EXERCISE DIRECTIONS: The required output consists solely of the lines from the one containing "3. More parts follow." down to the one containing "return not any(h[0]", both included, each quoted exactly.

RAW DATA:
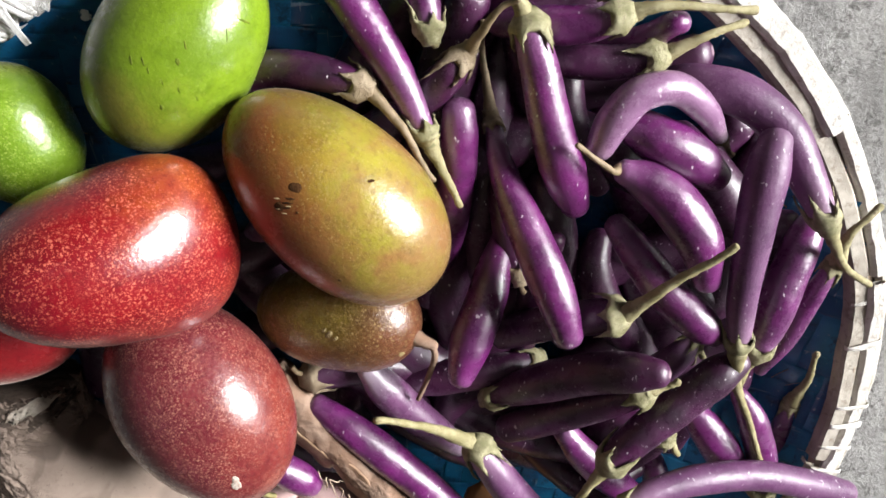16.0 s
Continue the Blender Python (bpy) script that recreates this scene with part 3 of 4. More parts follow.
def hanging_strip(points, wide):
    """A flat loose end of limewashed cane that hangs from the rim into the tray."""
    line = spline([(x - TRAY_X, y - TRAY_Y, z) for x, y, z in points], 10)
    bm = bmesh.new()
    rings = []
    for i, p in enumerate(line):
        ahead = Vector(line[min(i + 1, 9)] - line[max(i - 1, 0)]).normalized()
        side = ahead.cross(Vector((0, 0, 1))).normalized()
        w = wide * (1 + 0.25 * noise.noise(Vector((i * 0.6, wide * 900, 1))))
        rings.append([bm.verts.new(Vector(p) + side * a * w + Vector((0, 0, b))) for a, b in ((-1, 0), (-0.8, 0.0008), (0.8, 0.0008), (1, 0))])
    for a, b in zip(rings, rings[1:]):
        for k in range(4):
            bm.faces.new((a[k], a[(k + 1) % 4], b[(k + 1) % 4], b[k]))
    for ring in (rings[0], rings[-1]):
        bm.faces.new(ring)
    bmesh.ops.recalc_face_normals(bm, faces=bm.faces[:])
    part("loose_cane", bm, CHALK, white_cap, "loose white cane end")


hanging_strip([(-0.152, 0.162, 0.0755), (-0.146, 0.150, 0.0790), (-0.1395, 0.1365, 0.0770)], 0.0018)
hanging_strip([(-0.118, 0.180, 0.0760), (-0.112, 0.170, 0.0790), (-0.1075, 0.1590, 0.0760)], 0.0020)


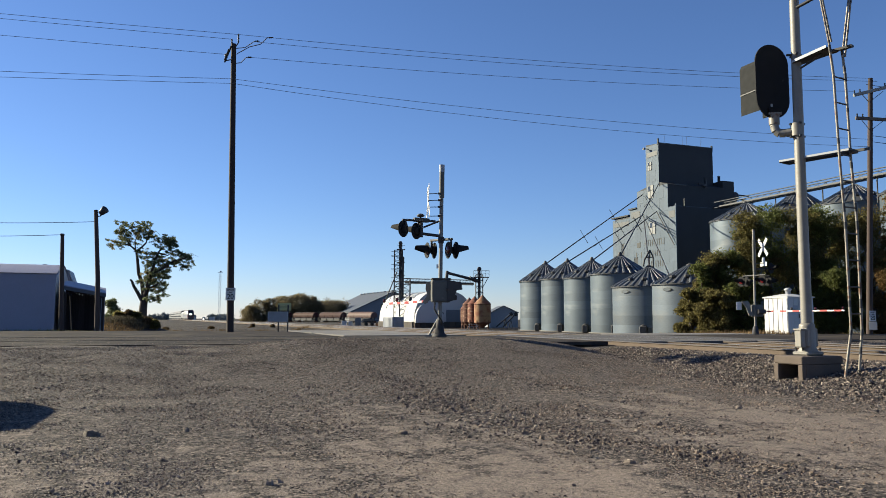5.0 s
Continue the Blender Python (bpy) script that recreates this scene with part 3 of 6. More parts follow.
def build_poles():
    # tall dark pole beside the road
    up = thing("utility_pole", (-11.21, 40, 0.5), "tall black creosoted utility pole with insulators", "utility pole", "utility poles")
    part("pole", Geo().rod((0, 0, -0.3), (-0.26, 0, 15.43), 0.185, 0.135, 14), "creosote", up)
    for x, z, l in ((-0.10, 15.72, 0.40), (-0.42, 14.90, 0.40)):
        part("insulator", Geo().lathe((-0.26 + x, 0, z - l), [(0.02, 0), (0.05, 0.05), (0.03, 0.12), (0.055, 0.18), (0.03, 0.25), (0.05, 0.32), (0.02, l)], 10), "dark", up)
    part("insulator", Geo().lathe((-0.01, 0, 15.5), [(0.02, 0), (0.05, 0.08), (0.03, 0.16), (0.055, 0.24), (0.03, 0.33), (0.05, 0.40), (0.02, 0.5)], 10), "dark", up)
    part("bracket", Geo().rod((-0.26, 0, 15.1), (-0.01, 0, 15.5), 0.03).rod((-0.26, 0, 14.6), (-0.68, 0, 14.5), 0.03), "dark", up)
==
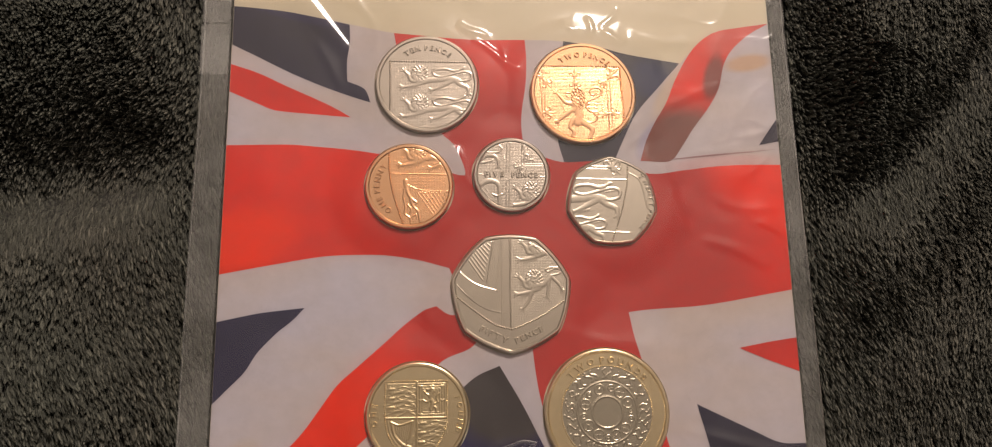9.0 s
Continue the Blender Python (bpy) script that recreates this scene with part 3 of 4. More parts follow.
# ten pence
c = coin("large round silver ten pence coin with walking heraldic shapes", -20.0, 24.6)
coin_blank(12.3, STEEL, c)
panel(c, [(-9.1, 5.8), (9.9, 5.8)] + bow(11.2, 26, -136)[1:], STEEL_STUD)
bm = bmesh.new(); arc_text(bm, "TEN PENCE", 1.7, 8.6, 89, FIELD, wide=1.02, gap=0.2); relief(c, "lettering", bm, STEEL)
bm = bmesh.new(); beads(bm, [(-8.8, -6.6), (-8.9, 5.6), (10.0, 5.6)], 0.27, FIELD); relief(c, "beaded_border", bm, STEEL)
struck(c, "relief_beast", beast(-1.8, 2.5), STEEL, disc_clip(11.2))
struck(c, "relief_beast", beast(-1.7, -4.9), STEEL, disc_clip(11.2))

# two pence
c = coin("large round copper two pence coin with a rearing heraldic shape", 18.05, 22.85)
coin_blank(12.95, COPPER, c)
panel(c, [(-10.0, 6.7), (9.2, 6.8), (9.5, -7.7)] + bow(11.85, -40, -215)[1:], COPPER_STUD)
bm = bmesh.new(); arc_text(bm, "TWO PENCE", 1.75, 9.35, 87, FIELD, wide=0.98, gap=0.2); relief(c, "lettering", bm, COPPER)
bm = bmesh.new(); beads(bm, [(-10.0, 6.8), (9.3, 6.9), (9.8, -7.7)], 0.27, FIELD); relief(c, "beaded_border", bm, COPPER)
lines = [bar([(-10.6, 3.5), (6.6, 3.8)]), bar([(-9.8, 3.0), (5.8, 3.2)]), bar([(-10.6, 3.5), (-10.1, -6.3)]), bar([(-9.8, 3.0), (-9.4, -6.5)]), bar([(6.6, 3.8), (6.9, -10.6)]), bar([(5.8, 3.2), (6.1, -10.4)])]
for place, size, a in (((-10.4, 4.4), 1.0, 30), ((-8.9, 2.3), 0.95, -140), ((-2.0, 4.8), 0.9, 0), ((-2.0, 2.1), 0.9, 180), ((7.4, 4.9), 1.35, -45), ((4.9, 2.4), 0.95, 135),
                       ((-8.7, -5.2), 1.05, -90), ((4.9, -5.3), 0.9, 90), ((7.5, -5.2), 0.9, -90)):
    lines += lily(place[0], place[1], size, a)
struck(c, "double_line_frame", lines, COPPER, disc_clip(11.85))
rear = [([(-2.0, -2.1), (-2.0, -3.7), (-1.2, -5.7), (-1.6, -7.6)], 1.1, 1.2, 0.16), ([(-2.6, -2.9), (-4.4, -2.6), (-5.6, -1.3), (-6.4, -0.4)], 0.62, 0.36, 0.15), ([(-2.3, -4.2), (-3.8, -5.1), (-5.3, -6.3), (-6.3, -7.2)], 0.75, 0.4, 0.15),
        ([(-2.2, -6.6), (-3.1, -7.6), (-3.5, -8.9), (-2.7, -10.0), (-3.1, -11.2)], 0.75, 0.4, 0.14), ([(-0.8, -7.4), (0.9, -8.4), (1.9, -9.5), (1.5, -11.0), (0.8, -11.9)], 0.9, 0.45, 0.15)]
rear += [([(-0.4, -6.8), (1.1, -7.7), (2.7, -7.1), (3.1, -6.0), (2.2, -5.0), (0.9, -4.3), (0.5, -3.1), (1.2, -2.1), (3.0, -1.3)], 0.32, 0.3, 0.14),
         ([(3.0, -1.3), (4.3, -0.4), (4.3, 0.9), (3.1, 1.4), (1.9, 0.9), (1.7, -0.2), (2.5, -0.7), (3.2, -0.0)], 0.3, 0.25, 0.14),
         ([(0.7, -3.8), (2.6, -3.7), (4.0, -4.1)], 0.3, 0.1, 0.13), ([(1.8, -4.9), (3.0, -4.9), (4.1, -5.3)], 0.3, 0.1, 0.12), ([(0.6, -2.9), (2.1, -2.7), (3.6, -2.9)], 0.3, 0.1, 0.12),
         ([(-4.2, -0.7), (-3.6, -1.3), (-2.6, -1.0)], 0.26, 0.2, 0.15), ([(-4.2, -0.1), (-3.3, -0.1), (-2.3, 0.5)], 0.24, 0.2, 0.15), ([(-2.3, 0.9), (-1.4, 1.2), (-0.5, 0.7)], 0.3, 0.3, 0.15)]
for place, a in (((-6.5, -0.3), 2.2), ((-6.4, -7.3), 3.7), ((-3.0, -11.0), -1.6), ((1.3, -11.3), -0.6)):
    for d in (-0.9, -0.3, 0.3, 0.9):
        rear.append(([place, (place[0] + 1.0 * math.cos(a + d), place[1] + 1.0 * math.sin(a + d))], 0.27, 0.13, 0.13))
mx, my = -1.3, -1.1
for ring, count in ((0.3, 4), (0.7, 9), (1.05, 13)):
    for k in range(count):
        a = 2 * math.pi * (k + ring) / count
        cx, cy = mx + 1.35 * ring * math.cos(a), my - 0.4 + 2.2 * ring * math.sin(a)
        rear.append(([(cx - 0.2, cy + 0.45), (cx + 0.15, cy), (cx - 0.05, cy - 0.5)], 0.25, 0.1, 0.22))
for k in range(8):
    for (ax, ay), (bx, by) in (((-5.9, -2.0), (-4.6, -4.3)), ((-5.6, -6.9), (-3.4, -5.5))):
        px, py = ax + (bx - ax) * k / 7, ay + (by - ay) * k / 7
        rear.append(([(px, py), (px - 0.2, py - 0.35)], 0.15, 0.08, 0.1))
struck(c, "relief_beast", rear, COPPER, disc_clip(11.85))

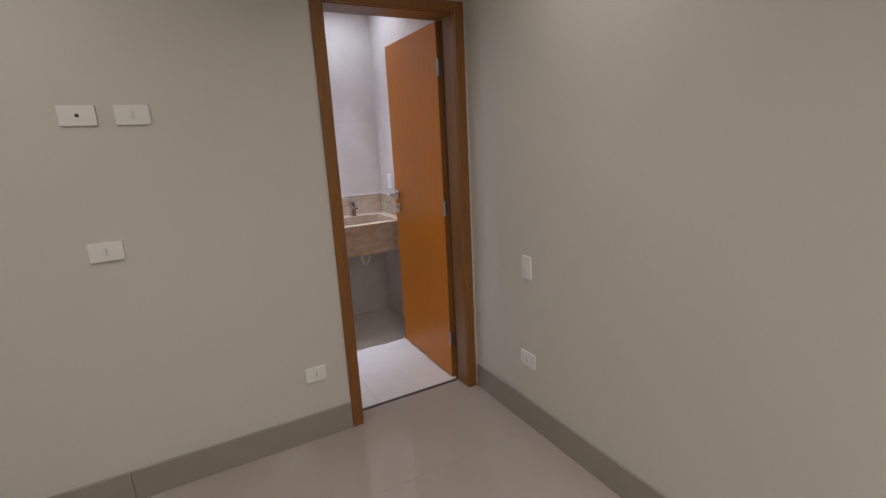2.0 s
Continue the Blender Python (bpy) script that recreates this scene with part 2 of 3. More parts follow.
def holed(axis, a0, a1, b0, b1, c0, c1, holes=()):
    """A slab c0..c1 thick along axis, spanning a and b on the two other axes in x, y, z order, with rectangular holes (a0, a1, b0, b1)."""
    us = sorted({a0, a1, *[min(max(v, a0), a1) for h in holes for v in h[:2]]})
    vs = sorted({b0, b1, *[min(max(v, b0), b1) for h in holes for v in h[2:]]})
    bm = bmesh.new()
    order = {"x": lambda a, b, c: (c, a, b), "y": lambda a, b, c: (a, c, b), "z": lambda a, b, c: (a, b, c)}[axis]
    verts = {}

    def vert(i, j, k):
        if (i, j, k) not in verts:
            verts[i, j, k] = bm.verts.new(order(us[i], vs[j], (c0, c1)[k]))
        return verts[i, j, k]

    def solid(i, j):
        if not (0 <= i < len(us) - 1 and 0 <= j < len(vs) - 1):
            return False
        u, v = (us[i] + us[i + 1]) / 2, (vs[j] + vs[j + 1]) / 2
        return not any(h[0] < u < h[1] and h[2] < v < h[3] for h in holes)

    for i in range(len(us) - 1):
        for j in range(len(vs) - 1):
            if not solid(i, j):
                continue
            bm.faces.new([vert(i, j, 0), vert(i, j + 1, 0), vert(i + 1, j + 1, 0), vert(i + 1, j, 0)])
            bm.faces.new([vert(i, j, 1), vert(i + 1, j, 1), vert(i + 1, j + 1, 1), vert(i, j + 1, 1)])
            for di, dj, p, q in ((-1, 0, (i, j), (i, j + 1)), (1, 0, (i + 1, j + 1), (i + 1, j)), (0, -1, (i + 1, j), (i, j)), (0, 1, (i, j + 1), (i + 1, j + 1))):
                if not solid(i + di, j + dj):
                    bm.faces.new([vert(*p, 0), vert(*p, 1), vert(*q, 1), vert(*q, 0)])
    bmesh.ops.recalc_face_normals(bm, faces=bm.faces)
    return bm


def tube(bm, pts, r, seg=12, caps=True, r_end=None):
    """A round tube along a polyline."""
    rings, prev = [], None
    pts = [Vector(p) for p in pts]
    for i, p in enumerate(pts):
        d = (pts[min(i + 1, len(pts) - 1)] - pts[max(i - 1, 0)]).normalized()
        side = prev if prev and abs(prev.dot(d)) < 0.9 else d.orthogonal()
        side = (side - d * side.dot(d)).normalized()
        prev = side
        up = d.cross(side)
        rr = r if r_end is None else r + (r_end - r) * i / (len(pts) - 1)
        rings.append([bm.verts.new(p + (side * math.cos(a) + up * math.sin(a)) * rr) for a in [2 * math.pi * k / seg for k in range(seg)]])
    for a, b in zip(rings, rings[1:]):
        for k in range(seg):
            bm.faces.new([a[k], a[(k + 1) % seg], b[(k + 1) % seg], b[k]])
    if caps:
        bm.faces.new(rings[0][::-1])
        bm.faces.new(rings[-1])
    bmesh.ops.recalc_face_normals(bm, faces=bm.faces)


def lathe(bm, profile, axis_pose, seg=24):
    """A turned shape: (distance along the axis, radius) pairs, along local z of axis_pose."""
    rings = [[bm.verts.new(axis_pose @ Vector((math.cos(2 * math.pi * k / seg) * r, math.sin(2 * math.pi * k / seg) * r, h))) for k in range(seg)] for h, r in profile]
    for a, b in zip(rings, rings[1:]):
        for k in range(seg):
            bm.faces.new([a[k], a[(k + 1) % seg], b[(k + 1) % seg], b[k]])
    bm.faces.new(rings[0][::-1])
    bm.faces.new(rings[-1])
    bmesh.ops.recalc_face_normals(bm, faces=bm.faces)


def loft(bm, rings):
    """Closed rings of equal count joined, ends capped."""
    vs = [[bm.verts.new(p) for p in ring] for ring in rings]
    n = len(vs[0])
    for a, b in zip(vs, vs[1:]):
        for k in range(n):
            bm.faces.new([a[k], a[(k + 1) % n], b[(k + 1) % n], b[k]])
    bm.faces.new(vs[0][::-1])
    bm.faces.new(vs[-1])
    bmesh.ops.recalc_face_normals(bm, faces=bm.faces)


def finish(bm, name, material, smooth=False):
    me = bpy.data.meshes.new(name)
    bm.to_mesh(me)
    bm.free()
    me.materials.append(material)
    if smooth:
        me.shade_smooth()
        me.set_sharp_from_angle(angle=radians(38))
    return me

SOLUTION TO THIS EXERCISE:
Continue the Blender Python (bpy) script that recreates this scene with part 2 of 3. More parts follow.
def holed(axis, a0, a1, b0, b1, c0, c1, holes=()):
    """A slab c0..c1 thick along axis, spanning a and b on the two other axes in x, y, z order, with rectangular holes (a0, a1, b0, b1)."""
    us = sorted({a0, a1, *[min(max(v, a0), a1) for h in holes for v in h[:2]]})
    vs = sorted({b0, b1, *[min(max(v, b0), b1) for h in holes for v in h[2:]]})
    bm = bmesh.new()
    order = {"x": lambda a, b, c: (c, a, b), "y": lambda a, b, c: (a, c, b), "z": lambda a, b, c: (a, b, c)}[axis]
    verts = {}

    def vert(i, j, k):
        if (i, j, k) not in verts:
            verts[i, j, k] = bm.verts.new(order(us[i], vs[j], (c0, c1)[k]))
        return verts[i, j, k]

    def solid(i, j):
        if not (0 <= i < len(us) - 1 and 0 <= j < len(vs) - 1):
            return False
        u, v = (us[i] + us[i + 1]) / 2, (vs[j] + vs[j + 1]) / 2
        return not any(h[0] < u < h[1] and h[2] < v < h[3] for h in holes)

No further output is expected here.